Ketiga, Tasik selama ini masih menjadi kota transit dalam literasi. Hari ini, Tasik masih menjadi konsumen dari karya-karya ilmiah kota besar di Indonesia. Hampir semua PT menggunakan buku produk luar Tasik yang diyakini lebih hebat dari produk lokal. Para dosen banyak meng”impor” ilmu dari kota lainnya dan jarang mereka mengkomodifikasi ilmu yang dibangun atas local wisdomnya.
Ketidak mampuan merumuskan ilmu “mandiri” secara lokal adalah salah satu kelemahan orang Tasik, sehingga tidak pernah ditemukan produk indigineous (asli) Tasikmalaya. Kita bisa paham atas prilaku itu bila ilmu yang ditransfernya adalah grand theory, itu normal. Namun bila orang Tasik tidak mengembangkan ilmunya, dan mengambil pengembangan ilmuwan orang lain, maka itu kurang dibenarkan.

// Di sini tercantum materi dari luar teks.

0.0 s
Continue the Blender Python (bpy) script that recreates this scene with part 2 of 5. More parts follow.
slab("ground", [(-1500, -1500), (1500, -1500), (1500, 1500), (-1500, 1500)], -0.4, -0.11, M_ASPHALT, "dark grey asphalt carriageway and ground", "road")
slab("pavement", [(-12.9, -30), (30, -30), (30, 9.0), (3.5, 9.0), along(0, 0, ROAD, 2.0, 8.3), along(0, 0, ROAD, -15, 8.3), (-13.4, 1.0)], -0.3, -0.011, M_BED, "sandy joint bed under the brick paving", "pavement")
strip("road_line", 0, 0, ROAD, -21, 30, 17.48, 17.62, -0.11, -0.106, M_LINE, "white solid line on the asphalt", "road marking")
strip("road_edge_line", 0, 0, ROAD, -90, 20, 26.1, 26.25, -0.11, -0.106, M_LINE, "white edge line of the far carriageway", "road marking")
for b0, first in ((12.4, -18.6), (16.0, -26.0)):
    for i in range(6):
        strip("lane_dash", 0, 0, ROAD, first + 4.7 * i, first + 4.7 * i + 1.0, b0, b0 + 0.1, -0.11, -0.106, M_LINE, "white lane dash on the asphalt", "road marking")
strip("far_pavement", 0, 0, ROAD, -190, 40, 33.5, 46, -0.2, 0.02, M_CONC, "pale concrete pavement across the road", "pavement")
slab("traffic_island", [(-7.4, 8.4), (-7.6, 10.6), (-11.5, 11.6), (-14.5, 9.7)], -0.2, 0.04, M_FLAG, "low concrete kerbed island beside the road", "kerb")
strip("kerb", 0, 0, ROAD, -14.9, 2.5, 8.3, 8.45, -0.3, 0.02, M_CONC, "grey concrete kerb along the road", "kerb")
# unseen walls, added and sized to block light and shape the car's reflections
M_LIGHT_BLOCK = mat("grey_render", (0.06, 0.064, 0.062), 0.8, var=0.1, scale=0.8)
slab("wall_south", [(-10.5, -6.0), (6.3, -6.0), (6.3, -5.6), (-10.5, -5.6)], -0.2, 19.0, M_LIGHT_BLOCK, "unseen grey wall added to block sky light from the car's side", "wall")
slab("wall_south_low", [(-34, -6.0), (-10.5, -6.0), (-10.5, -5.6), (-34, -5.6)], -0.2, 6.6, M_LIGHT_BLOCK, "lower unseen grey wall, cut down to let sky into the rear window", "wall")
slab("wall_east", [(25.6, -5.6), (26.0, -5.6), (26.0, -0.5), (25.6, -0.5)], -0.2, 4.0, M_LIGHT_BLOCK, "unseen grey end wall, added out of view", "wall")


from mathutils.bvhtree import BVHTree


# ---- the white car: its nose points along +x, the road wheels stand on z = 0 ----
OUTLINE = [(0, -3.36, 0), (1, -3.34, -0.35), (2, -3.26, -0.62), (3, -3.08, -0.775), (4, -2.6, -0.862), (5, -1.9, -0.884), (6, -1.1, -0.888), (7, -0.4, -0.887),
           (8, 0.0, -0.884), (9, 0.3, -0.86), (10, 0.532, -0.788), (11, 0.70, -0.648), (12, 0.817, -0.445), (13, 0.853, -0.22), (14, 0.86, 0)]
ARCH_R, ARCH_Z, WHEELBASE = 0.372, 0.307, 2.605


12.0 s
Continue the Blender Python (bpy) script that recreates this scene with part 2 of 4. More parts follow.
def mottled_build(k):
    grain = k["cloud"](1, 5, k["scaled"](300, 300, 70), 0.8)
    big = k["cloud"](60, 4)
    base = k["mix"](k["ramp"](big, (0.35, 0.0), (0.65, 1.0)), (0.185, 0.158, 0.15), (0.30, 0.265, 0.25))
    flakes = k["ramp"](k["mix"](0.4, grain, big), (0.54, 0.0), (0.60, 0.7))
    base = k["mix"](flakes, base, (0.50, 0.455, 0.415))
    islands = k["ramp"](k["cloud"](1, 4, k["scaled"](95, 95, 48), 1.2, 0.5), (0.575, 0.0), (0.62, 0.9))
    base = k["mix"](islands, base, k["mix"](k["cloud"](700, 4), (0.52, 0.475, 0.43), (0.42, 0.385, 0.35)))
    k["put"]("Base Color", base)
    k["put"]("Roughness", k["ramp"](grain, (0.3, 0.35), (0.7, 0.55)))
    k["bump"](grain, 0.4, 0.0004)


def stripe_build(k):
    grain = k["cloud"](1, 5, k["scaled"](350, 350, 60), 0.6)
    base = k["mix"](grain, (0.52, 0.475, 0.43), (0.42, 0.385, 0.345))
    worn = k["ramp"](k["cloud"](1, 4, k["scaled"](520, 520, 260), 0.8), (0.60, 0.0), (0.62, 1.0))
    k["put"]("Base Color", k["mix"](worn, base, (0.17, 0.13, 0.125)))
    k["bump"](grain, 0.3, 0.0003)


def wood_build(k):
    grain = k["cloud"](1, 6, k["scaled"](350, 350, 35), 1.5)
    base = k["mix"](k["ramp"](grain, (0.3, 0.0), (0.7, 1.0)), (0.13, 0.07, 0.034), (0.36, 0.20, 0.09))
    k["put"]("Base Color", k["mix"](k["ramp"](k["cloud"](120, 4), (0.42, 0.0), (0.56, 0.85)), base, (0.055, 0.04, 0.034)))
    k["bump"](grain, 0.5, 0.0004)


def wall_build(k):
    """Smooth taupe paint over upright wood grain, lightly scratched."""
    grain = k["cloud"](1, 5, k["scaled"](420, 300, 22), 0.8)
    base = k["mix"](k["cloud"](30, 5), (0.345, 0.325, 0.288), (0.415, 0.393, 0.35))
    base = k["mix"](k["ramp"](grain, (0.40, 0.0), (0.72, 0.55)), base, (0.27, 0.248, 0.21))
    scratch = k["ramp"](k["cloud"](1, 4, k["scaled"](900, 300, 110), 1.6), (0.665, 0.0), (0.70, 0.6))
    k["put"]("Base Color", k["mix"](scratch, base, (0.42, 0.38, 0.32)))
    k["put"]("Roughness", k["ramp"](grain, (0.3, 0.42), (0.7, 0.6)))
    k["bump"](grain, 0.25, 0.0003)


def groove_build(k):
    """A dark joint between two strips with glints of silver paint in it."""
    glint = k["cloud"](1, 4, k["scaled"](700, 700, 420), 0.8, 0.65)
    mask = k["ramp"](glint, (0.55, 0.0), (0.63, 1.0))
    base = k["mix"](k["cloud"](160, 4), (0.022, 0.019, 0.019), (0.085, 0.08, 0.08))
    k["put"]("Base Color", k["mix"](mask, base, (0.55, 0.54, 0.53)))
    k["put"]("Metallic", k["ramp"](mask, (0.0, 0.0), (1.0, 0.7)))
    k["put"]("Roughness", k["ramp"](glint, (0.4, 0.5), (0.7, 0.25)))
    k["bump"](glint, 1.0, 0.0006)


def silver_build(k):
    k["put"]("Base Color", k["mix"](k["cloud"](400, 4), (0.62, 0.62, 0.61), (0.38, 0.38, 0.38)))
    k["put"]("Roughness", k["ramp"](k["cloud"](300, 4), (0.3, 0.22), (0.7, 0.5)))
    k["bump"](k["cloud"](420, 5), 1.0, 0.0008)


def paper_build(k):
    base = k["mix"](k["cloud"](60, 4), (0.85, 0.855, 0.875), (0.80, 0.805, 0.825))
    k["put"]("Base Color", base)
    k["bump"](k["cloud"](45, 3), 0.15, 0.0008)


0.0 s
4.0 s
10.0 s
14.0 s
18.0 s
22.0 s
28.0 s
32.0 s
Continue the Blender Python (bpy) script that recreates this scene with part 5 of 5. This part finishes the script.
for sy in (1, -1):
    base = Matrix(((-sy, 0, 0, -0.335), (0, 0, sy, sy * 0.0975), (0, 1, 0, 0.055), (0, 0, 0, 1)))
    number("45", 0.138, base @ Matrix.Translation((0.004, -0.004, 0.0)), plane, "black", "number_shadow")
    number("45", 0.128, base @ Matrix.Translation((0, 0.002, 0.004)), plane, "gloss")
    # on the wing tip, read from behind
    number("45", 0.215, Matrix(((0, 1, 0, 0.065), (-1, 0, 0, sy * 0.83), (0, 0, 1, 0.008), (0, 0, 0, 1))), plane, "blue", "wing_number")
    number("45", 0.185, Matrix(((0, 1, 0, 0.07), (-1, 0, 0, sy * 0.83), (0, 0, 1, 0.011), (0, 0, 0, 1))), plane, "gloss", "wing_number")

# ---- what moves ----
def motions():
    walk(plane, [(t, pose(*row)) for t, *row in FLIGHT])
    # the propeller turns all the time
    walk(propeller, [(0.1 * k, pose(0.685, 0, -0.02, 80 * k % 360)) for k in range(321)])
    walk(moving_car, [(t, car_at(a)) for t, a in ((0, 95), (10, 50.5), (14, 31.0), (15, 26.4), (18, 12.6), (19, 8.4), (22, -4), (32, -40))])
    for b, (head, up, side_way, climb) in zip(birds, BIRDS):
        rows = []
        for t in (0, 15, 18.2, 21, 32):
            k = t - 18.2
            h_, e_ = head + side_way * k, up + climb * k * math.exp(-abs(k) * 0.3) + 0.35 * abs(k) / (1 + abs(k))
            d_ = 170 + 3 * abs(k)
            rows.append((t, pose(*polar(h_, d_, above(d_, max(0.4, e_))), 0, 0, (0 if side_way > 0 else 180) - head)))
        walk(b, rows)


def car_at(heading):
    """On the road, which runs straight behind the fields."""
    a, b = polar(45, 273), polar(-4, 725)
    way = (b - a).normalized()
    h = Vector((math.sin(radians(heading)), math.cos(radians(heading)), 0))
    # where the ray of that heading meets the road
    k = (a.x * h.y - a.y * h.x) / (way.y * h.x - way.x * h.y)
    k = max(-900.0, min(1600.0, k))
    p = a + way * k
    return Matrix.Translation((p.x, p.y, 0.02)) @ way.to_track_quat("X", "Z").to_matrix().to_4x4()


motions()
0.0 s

Ilmuwan Tasik masih belum bisa bersaing dengan para intelektual yang datang dari Jakarta dan kota besar lainnya. Orang Tasik merasa marjinal dan berlebihan dalam menghadapi intelektual Bandung, misalnya. Mereka menganggap intelektual di luar kotanya lebih valid, lebih berkualitas, lebih “benar” dan lebih afdhol. Padahal dalam kenyataannya belum tentu juga. Bila melihat dari berjibunnya guru besar di kota besar dengan universitas besar, maka itu bisa dibenarkan. Namun, bila kita amati pergerakan daya intelektual kota besar semisal Bandung, sepertinya mereka juga belum maju-maju amat. Orang Tasik bisa mengejarnya.